▶ **AIM**
Leave out the pictures and repeat the data exactly.

▶ **RAW DATA**
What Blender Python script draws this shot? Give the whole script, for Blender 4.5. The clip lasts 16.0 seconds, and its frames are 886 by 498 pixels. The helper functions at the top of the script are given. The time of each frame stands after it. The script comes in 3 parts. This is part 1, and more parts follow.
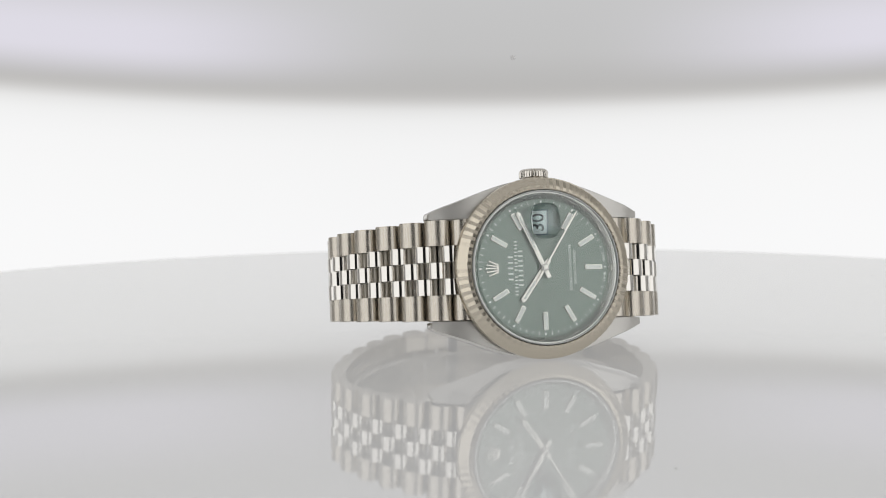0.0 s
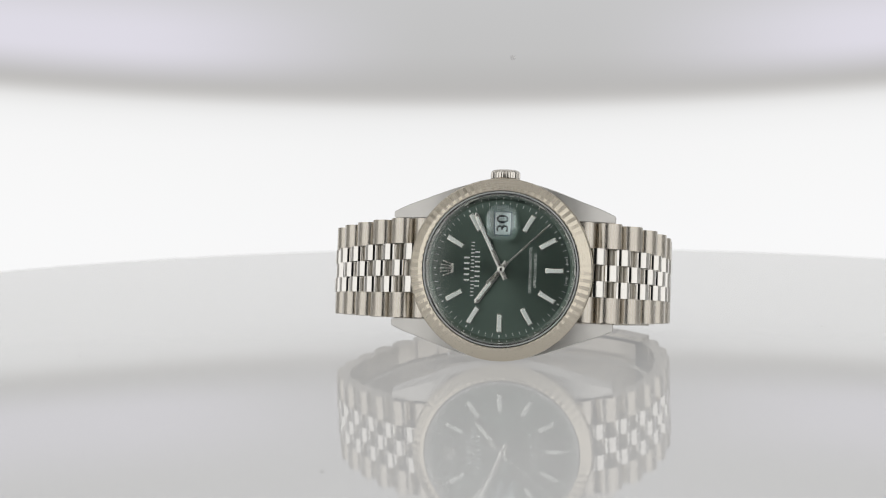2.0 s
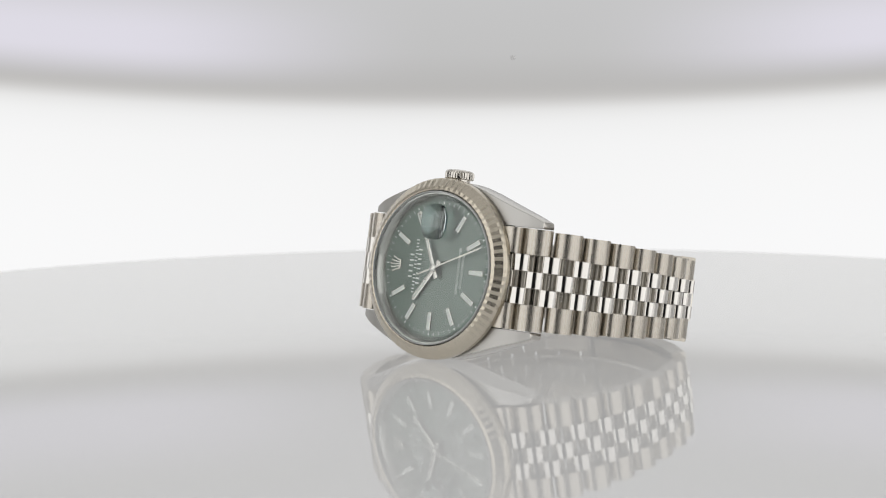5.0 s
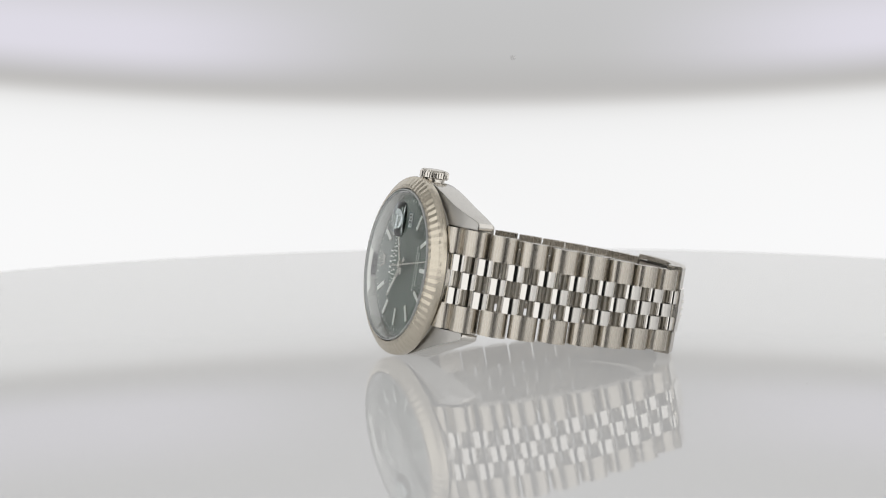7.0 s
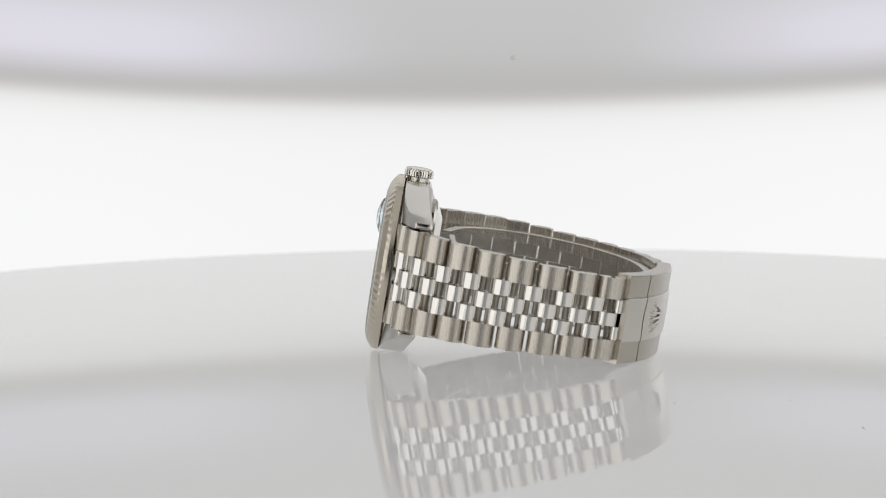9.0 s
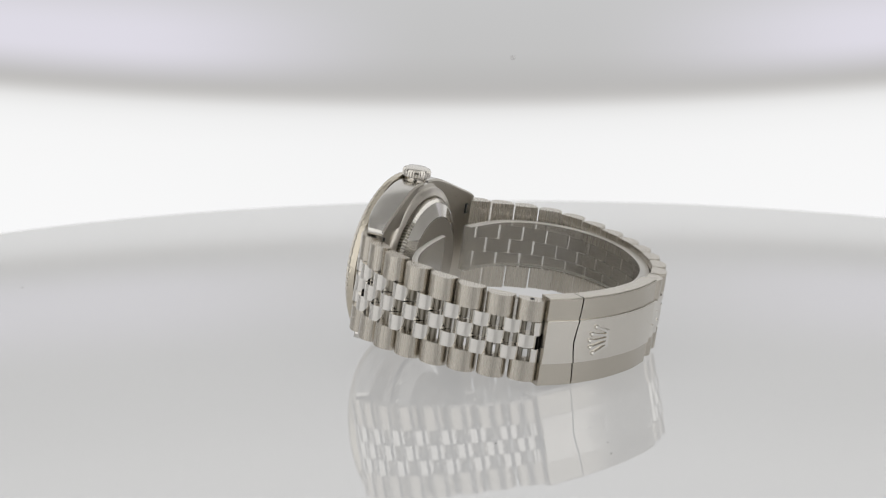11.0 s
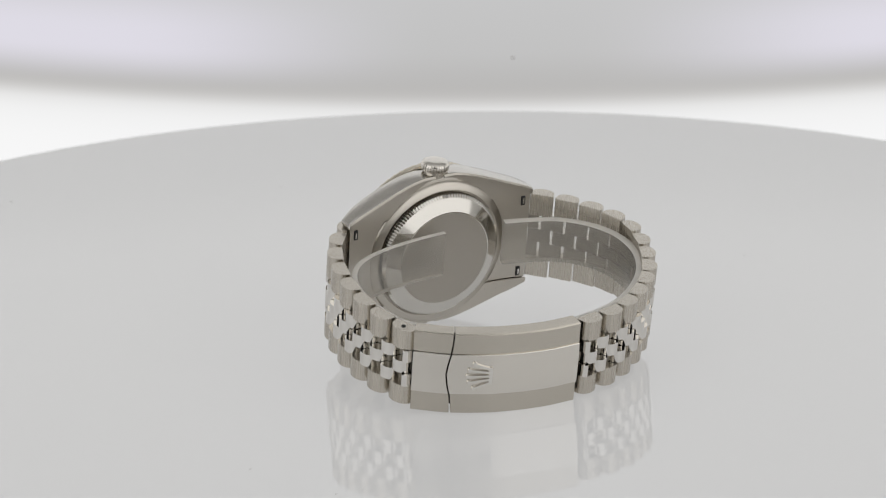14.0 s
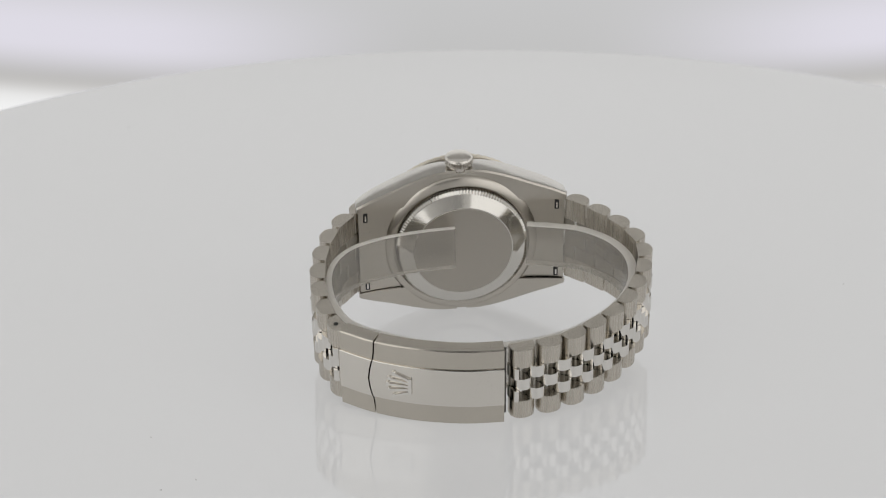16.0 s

▶ **FINISHED ANSWER**
What Blender Python script draws this shot? Give the whole script, for Blender 4.5. The clip lasts 16.0 seconds, and its frames are 886 by 498 pixels. The helper functions at the top of the script are given. The time of each frame stands after it. The script comes in 3 parts. This is part 1, and more parts follow.
0.0 s
2.0 s
5.0 s
7.0 s
9.0 s
11.0 s
14.0 s
16.0 s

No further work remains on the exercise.